Please note that this post will have spoilers in it - and even though I'm talking about a movie that is more than a decade old, this probably still matters to somebody out there.
Okay, that's out of the way; I can get on with this quasi-review. This week, I both read and watched Fight Club for the first time. I'd seen the first 20 minutes of Fight Club when I was in High School, but never finished the movie. I'm sure most of my readers have seen this shirt before*, so it should come as no surprise that I knew of the major twist at the end of the movie.
My question then is: did knowing this spoiler ruin the movie for me? For that matter, do spoilers in general ruin stories at all?
First, I think I should mention that while I read the book before watching the film, I'm going to concentrate on talking about the film - most people haven't read the book anyway, I assume. I should also assert that the simple fact of knowing that the narrator is Tyler Durden DID colour my viewing experience.
While I was watching, I was looking for all the clues that point to Ed Norton really being Tyler Durden. You know what? There are a lot of clues, starting with one of the opening lines: "I know this, because Tyler knows this." There's also an almost throw-away scene on a city bus where a passenger knocks into Norton, and not Tyler. All the references to sleep - the narrator never knows if he's awake or asleep; Tyler disappearing when Marla shows up; the subtle camera angles when both Tyler and Nortn are supposedly in the same room that only shows one or the other.**
These clues are fairly subtle, and I'm not sure that I would have noticed all of them had I not known the big secret at the end. These are clues that I would have definitely picked up on during a second viewing of the movie. Honestly, as much as I enjoyed the film, I don't think I would watch it again. In a way, this was my second viewing.
In this instance - just this particular case - I believe the spoiler did ruin the movie for me. But not because of someone else telling me the secret; I would have only watched it a second time anyway, no more. What may have been ruined was the whole "my mind is blown" moment, but I'm not too concerned about that. I can tell you what wasn't ruined: how I enjoyed the film.

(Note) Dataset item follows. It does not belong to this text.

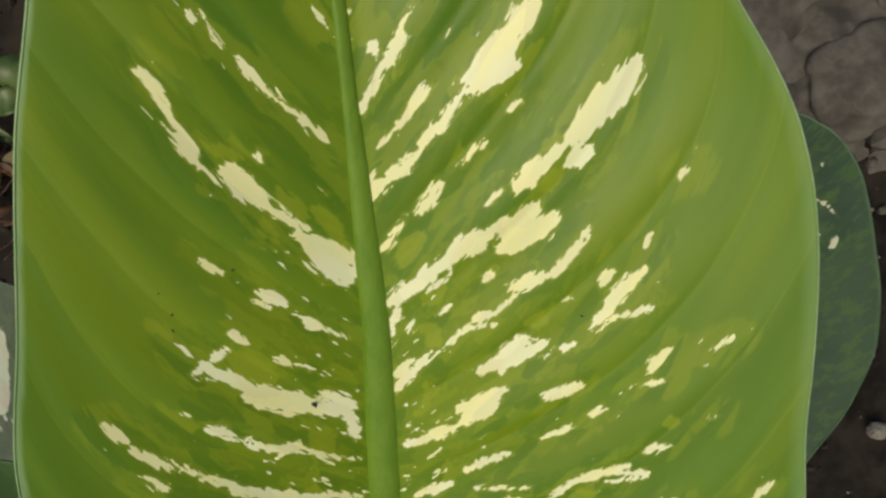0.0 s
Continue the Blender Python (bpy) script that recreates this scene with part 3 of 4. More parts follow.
streaks(LEFT,
        (-181.6, -64.5, -173.9, -69.8, 1.0), (-174.9, -64.8, -164.4, -74.9, 1.6), (-175.2, -95.3, -169.9, -103.2, 1.2),
        (-169.9, -103.2, -159.4, -114.5, 0.6), (-178.4, -78.9, -172.0, -84.9, 1.3), (-173.2, -84.4, -166.2, -89.1, 1.4),
        (-129.6, -42.8, -128.1, -45.3, 1.2), (-129.6, -42.8, -128.1, -45.3, 1.2), (-167.8, -129.0, -163.5, -125.4, 0.7),
        (-163.3, -143.4, -156.6, -135.9, 2.1), (-129.8, -43.6, -127.3, -44.5, 1.1), (-168.4, -71.5, -163.7, -75.2, 1.7),
        (-167.5, -76.3, -163.9, -80.7, 1.6), (-163.7, -75.8, -160.6, -79.7, 0.6), (-161.0, -80.3, -156.0, -80.9, 2.4),
        (-157.2, -79.2, -153.6, -83.7, 2.7), (-154.0, -80.6, -149.9, -81.3, 2.2), (-151.8, -82.2, -148.3, -88.0, 2.3))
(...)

Yes, the joy of discovering the truth about Tyler Durden was taken away from me, but instead I had fun picking out those "Aha!" moments that I mentioned earlier. You know what? I probably even missed more than what I mentioned, and could find more on a second viewing. So to answer my initial question, Fight Club was NOT ruined for me because I knew the story's secret.
But what about in general - are stories really ruined by spoilers? Most of the time a spoiler is just one small tidbit of information, and in no way affects the rest of it. I knew that Snape Kills Dumbledore, but I didn't know the Snape was the Half-Blood Prince (sorry). While I'm not presenting very much evidence in support of my theory, I think my stance here is fairly obvious. Spoilers don't ruin anything beyond a brief surprise at the end of it all.
* I'm not a fan of the wording of "Tyler Durden isn't real". While it gets the point across, I'd very much argue that Tyler Durden is very, very real in Fight Club.
** I really appreciated the way these clues were pulled off. Also the fact that the writers/director didn't feel it necessary to go back to each instance and hit us over the head with it, as many other entries into pop culture dealing with an imaginary person do (*cough*Dexter*cough*).